[Job]:
Leave out the pictures and repeat the data exactly.

** begin **

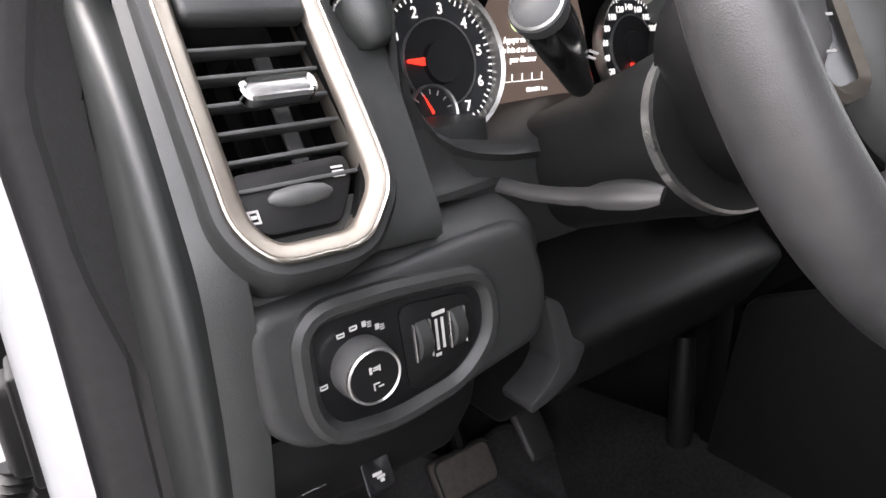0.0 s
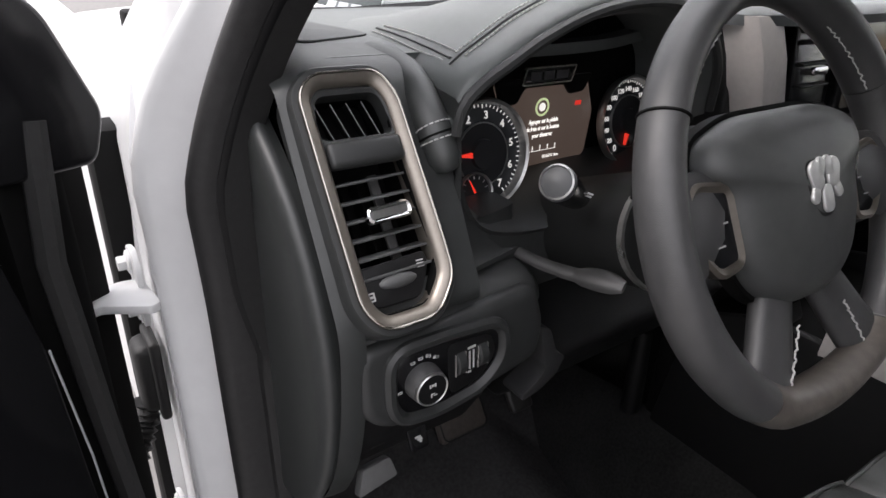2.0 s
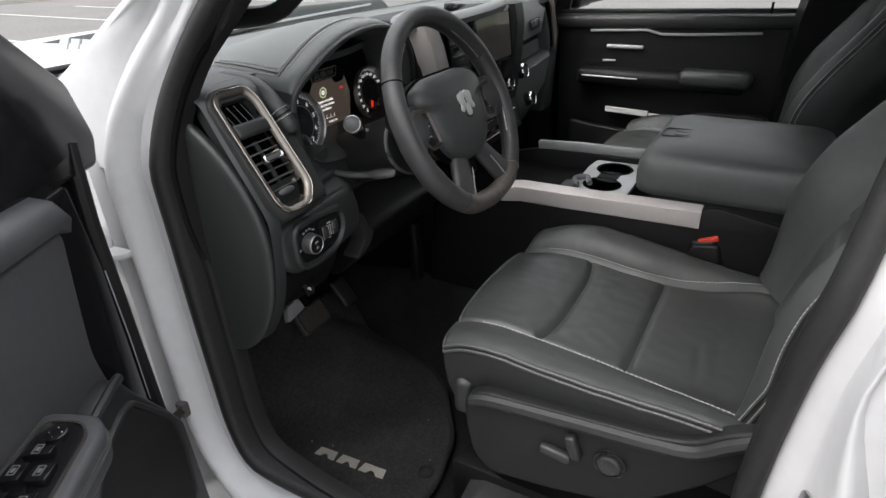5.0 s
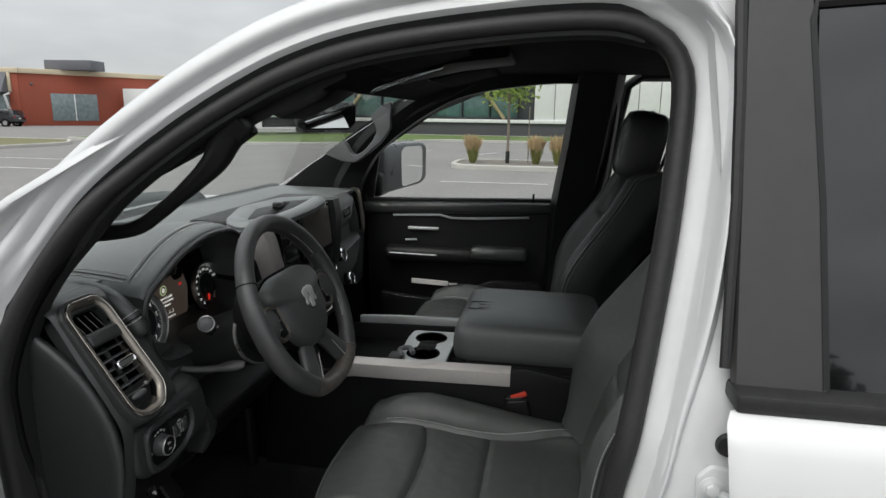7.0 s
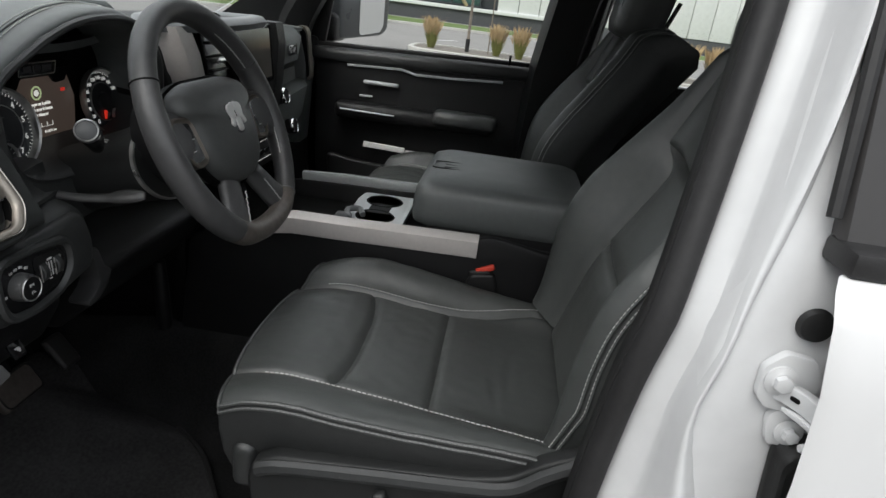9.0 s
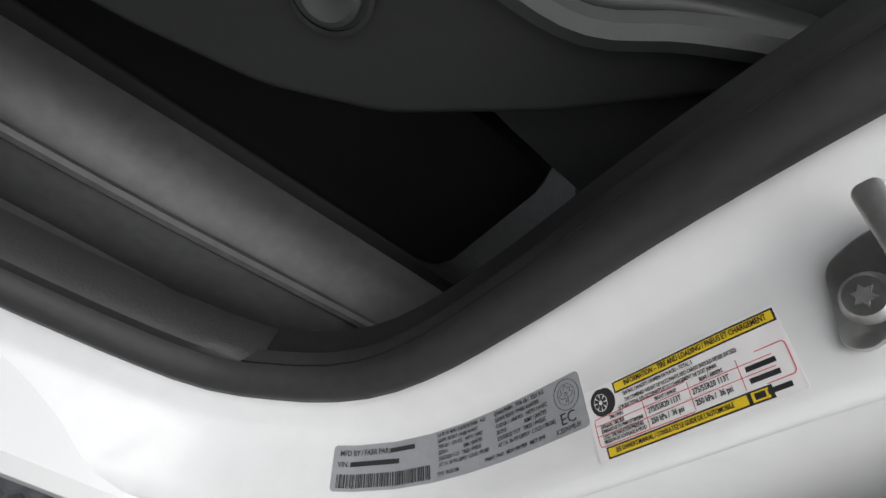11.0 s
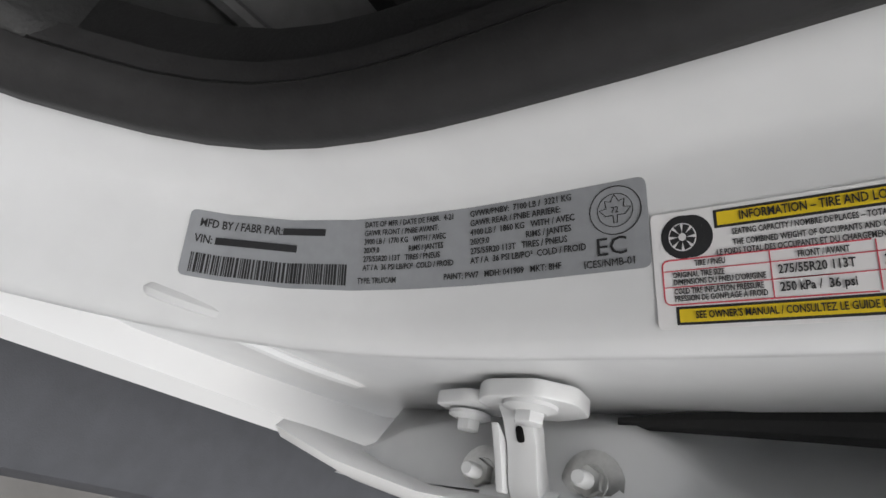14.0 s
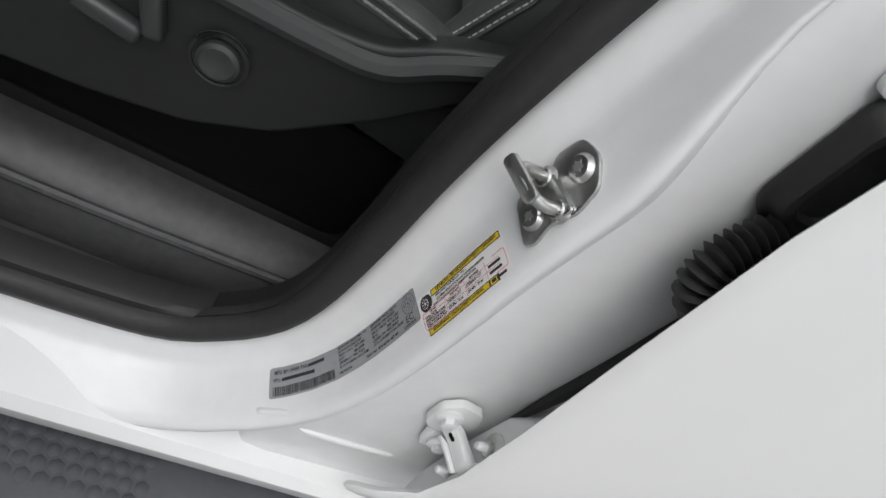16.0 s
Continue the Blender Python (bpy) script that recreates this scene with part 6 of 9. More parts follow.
    for i in range(nu - 1):
        for j in range(nv - 1):
            u, r = (cols_b[i] + cols_b[i + 1]) / 2, (rows_b[j] + rows_b[j + 1]) / 2
            cells.setdefault(("bolster_l" if u < 0 else "bolster_r") if abs(u) > 1 else ("lumbar_panel", "centre_panel", "shoulder_panel")[int(r)], []).append((i, j))
    for key, cc in cells.items():
        bm = bmesh.new()
        vs = {}
        for i, j in cc:
            for q in ((i, j), (i + 1, j), (i + 1, j + 1), (i, j + 1)):
                if q not in vs:
                    vs[q] = bm.verts.new(Q[q])
            bm.faces.new([vs[q] for q in ((i, j), (i + 1, j), (i + 1, j + 1), (i, j + 1))])
        name = "backrest_bolster" if key.startswith("bolster") else "backrest_" + key
        part(name, bm, LEATHER, s, "leather backrest bolster" if key.startswith("bolster") else "leather backrest panel", 80)
    bedge = [Q[0, j] for j in range(nv)] + [Q[i, nv - 1] for i in range(1, nu)] + [Q[nu - 1, j] for j in range(nv - 2, -1, -1)]
    bn = rec.to_3x3() @ Vector((0, 0, 1))
    up = rec.to_3x3() @ Vector((0, 1, 0))
    mid = rec @ Vector((0, 0.28, 0))
    rings = []
    for p in bedge:
        o = (p - mid)
        o = (o - bn * o.dot(bn)).normalized()
        rings.append([p, p + o * 0.005 - bn * 0.008, p + o * 0.004 - bn * 0.04, p - o * 0.002 - bn * 0.09, p - o * 0.04 - bn * 0.115, mid - bn * 0.13])
    part("backrest_shell", skin(rings, False), LEATHER_B, s, "leather backrest side and rear", 80)
    for dd in (0.002, 0.012):
        pts = [p + ((p - mid) - bn * (p - mid).dot(bn)).normalized() * 0.004 - bn * dd for p in bedge[::2]]
        part("piping", tube(pts, 0.0028, 6), LEATHER, s, "raised leather piping")
        part("stitching", stitches([p + bn * 0.0024 + ((p - mid) - bn * (p - mid).dot(bn)).normalized() * 0.0014 for p in pts], 0.0068, 0.0046, 0.0007), THREAD, s, "pale grey stitching")
    # headrest
    hm = basis(tuple(rec @ Vector((0, 0.632, 0.025))), (-1, 0, 0), (0, -0.20, 0.98))
    o = rounded([(-0.100, -0.098), (0.100, -0.098), (0.108, 0.04), (0.090, 0.112), (-0.090, 0.112), (-0.108, 0.04)], 0.036, 5)
    rings = [[hm @ Vector((x * k, y * k, h)) for x, y in o] for k, h in ((0.55, -0.062), (0.9, -0.055), (1.0, -0.035), (1.02, 0.0), (1.0, 0.035), (0.93, 0.055), (0.70, 0.066), (0.3, 0.070), (0.02, 0.071))]
    part("headrest", skin(rings), LEATHER, s, "black leather headrest", 80)
    for k in (-1, 1):
        part("headrest_post", tube([rec @ Vector((k * 0.06, 0.57, -0.05)), rec @ Vector((k * 0.06, 0.67, -0.045))], 0.006, 10), CHROME, s)
        part("headrest_seam", tube([hm @ Vector((k * 0.074, y, h)) for y, h in ((-0.09, 0.052), (-0.02, 0.066), (0.05, 0.064), (0.105, 0.040), (0.114, 0.0))], 0.0022, 5), LEATHER_B, s)
    # plastic base and side valance
    k = -1 if x0 < 0 else 1
    val = rounded([(0.552, 0.845), (0.545, 0.868), (0.515, 0.884), (0.386, 0.893), (0.269, 0.903), (0.223, 0.914), (0.184, 0.944), (0.124, 0.974), (0.06, 0.980), (0.06, 0.962), (0.126, 0.934), (0.19, 0.856), (0.259, 0.790), (0.323, 0.756), (0.40, 0.738), (0.507, 0.724), (0.536, 0.752), (0.547, 0.80)], 0.014, 4)
    a, b = sorted((x0 + k * 0.246, x0 + k * 0.272))
    vl = part("side_valance", prism(val, a, b, "x", 0.006, 3), VALANCE, s, "black plastic seat side cover")
    part("valance_ridge", tube(spline([(x0 + k * 0.273, y, z) for y, z in ((0.537, 0.862), (0.505, 0.872), (0.386, 0.883), (0.269, 0.892), (0.215, 0.902), (0.175, 0.932), (0.12, 0.964), (0.07, 0.970))], 40), 0.010, 8), SOFT, vl)
    part("front_cover", rbox((x0 + k * 0.236, 0.566, 0.838), (0.034, 0.034, 0.070), 0.013, 3), SOFT, s, "black front corner cover")
    sw = part("slide_switch", rbox((x0 + k * 0.279, 0.398, 0.823), (0.016, 0.050, 0.017), 0.006, 3, (6, 0, 0)), SOFT, vl, "grey seat slide switch")
    part("recline_switch", rbox((x0 + k * 0.279, 0.372, 0.845), (0.016, 0.016, 0.042), 0.005, 3, (-18, 0, 0)), SOFT, vl, "grey recline switch")
    lm = basis((x0 + k * 0.272, 0.320, 0.834), (0, 0, 1), (0, 1, 0)) if k < 0 else basis((x0 + k * 0.272, 0.320, 0.834), (0, 1, 0), (0, 0, 1))
    part("lumbar_knob", lathe([(0.0225, 0.0), (0.0225, 0.004), (0.0195, 0.005), (0.0165, 0.003), (0.0165, 0.009), (0.013, 0.011), (0.006, 0.009), (0, 0.0085)], lm, 30), SOFT, vl, "round lumbar pad")
    part("lumbar_ring", lathe([(0.0195, 0.0035), (0.0230, 0.0035), (0.0230, 0.0052), (0.0200, 0.0060)], lm, 30), GLOSS, vl)
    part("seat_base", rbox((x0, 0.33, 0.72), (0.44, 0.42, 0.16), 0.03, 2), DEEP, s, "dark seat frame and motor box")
    for kk in (-1, 1):
        part("seat_rail", rbox((x0 + kk * 0.19, 0.33, 0.60), (0.05, 0.56, 0.10), 0.01), HARD, s, "black seat rail")
    return s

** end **

[Result]:
0.0 s
2.0 s
5.0 s
7.0 s
9.0 s
11.0 s
14.0 s
16.0 s
Continue the Blender Python (bpy) script that recreates this scene with part 6 of 9. More parts follow.
    for i in range(nu - 1):
        for j in range(nv - 1):
            u, r = (cols_b[i] + cols_b[i + 1]) / 2, (rows_b[j] + rows_b[j + 1]) / 2
            cells.setdefault(("bolster_l" if u < 0 else "bolster_r") if abs(u) > 1 else ("lumbar_panel", "centre_panel", "shoulder_panel")[int(r)], []).append((i, j))
    for key, cc in cells.items():
        bm = bmesh.new()
        vs = {}
        for i, j in cc:
            for q in ((i, j), (i + 1, j), (i + 1, j + 1), (i, j + 1)):
                if q not in vs:
                    vs[q] = bm.verts.new(Q[q])
            bm.faces.new([vs[q] for q in ((i, j), (i + 1, j), (i + 1, j + 1), (i, j + 1))])
        name = "backrest_bolster" if key.startswith("bolster") else "backrest_" + key
        part(name, bm, LEATHER, s, "leather backrest bolster" if key.startswith("bolster") else "leather backrest panel", 80)
    bedge = [Q[0, j] for j in range(nv)] + [Q[i, nv - 1] for i in range(1, nu)] + [Q[nu - 1, j] for j in range(nv - 2, -1, -1)]
    bn = rec.to_3x3() @ Vector((0, 0, 1))
    up = rec.to_3x3() @ Vector((0, 1, 0))
    mid = rec @ Vector((0, 0.28, 0))
    rings = []
    for p in bedge:
        o = (p - mid)
        o = (o - bn * o.dot(bn)).normalized()
        rings.append([p, p + o * 0.005 - bn * 0.008, p + o * 0.004 - bn * 0.04, p - o * 0.002 - bn * 0.09, p - o * 0.04 - bn * 0.115, mid - bn * 0.13])
    part("backrest_shell", skin(rings, False), LEATHER_B, s, "leather backrest side and rear", 80)
    for dd in (0.002, 0.012):
        pts = [p + ((p - mid) - bn * (p - mid).dot(bn)).normalized() * 0.004 - bn * dd for p in bedge[::2]]
        part("piping", tube(pts, 0.0028, 6), LEATHER, s, "raised leather piping")
        part("stitching", stitches([p + bn * 0.0024 + ((p - mid) - bn * (p - mid).dot(bn)).normalized() * 0.0014 for p in pts], 0.0068, 0.0046, 0.0007), THREAD, s, "pale grey stitching")
    # headrest
    hm = basis(tuple(rec @ Vector((0, 0.632, 0.025))), (-1, 0, 0), (0, -0.20, 0.98))
    o = rounded([(-0.100, -0.098), (0.100, -0.098), (0.108, 0.04), (0.090, 0.112), (-0.090, 0.112), (-0.108, 0.04)], 0.036, 5)
    rings = [[hm @ Vector((x * k, y * k, h)) for x, y in o] for k, h in ((0.55, -0.062), (0.9, -0.055), (1.0, -0.035), (1.02, 0.0), (1.0, 0.035), (0.93, 0.055), (0.70, 0.066), (0.3, 0.070), (0.02, 0.071))]
    part("headrest", skin(rings), LEATHER, s, "black leather headrest", 80)
    for k in (-1, 1):
        part("headrest_post", tube([rec @ Vector((k * 0.06, 0.57, -0.05)), rec @ Vector((k * 0.06, 0.67, -0.045))], 0.006, 10), CHROME, s)
        part("headrest_seam", tube([hm @ Vector((k * 0.074, y, h)) for y, h in ((-0.09, 0.052), (-0.02, 0.066), (0.05, 0.064), (0.105, 0.040), (0.114, 0.0))], 0.0022, 5), LEATHER_B, s)
    # plastic base and side valance
    k = -1 if x0 < 0 else 1
    val = rounded([(0.552, 0.845), (0.545, 0.868), (0.515, 0.884), (0.386, 0.893), (0.269, 0.903), (0.223, 0.914), (0.184, 0.944), (0.124, 0.974), (0.06, 0.980), (0.06, 0.962), (0.126, 0.934), (0.19, 0.856), (0.259, 0.790), (0.323, 0.756), (0.40, 0.738), (0.507, 0.724), (0.536, 0.752), (0.547, 0.80)], 0.014, 4)
    a, b = sorted((x0 + k * 0.246, x0 + k * 0.272))
    vl = part("side_valance", prism(val, a, b, "x", 0.006, 3), VALANCE, s, "black plastic seat side cover")
    part("valance_ridge", tube(spline([(x0 + k * 0.273, y, z) for y, z in ((0.537, 0.862), (0.505, 0.872), (0.386, 0.883), (0.269, 0.892), (0.215, 0.902), (0.175, 0.932), (0.12, 0.964), (0.07, 0.970))], 40), 0.010, 8), SOFT, vl)
    part("front_cover", rbox((x0 + k * 0.236, 0.566, 0.838), (0.034, 0.034, 0.070), 0.013, 3), SOFT, s, "black front corner cover")
    sw = part("slide_switch", rbox((x0 + k * 0.279, 0.398, 0.823), (0.016, 0.050, 0.017), 0.006, 3, (6, 0, 0)), SOFT, vl, "grey seat slide switch")
    part("recline_switch", rbox((x0 + k * 0.279, 0.372, 0.845), (0.016, 0.016, 0.042), 0.005, 3, (-18, 0, 0)), SOFT, vl, "grey recline switch")
    lm = basis((x0 + k * 0.272, 0.320, 0.834), (0, 0, 1), (0, 1, 0)) if k < 0 else basis((x0 + k * 0.272, 0.320, 0.834), (0, 1, 0), (0, 0, 1))
    part("lumbar_knob", lathe([(0.0225, 0.0), (0.0225, 0.004), (0.0195, 0.005), (0.0165, 0.003), (0.0165, 0.009), (0.013, 0.011), (0.006, 0.009), (0, 0.0085)], lm, 30), SOFT, vl, "round lumbar pad")
    part("lumbar_ring", lathe([(0.0195, 0.0035), (0.0230, 0.0035), (0.0230, 0.0052), (0.0200, 0.0060)], lm, 30), GLOSS, vl)
    part("seat_base", rbox((x0, 0.33, 0.72), (0.44, 0.42, 0.16), 0.03, 2), DEEP, s, "dark seat frame and motor box")
    for kk in (-1, 1):
        part("seat_rail", rbox((x0 + kk * 0.19, 0.33, 0.60), (0.05, 0.56, 0.10), 0.01), HARD, s, "black seat rail")
    return s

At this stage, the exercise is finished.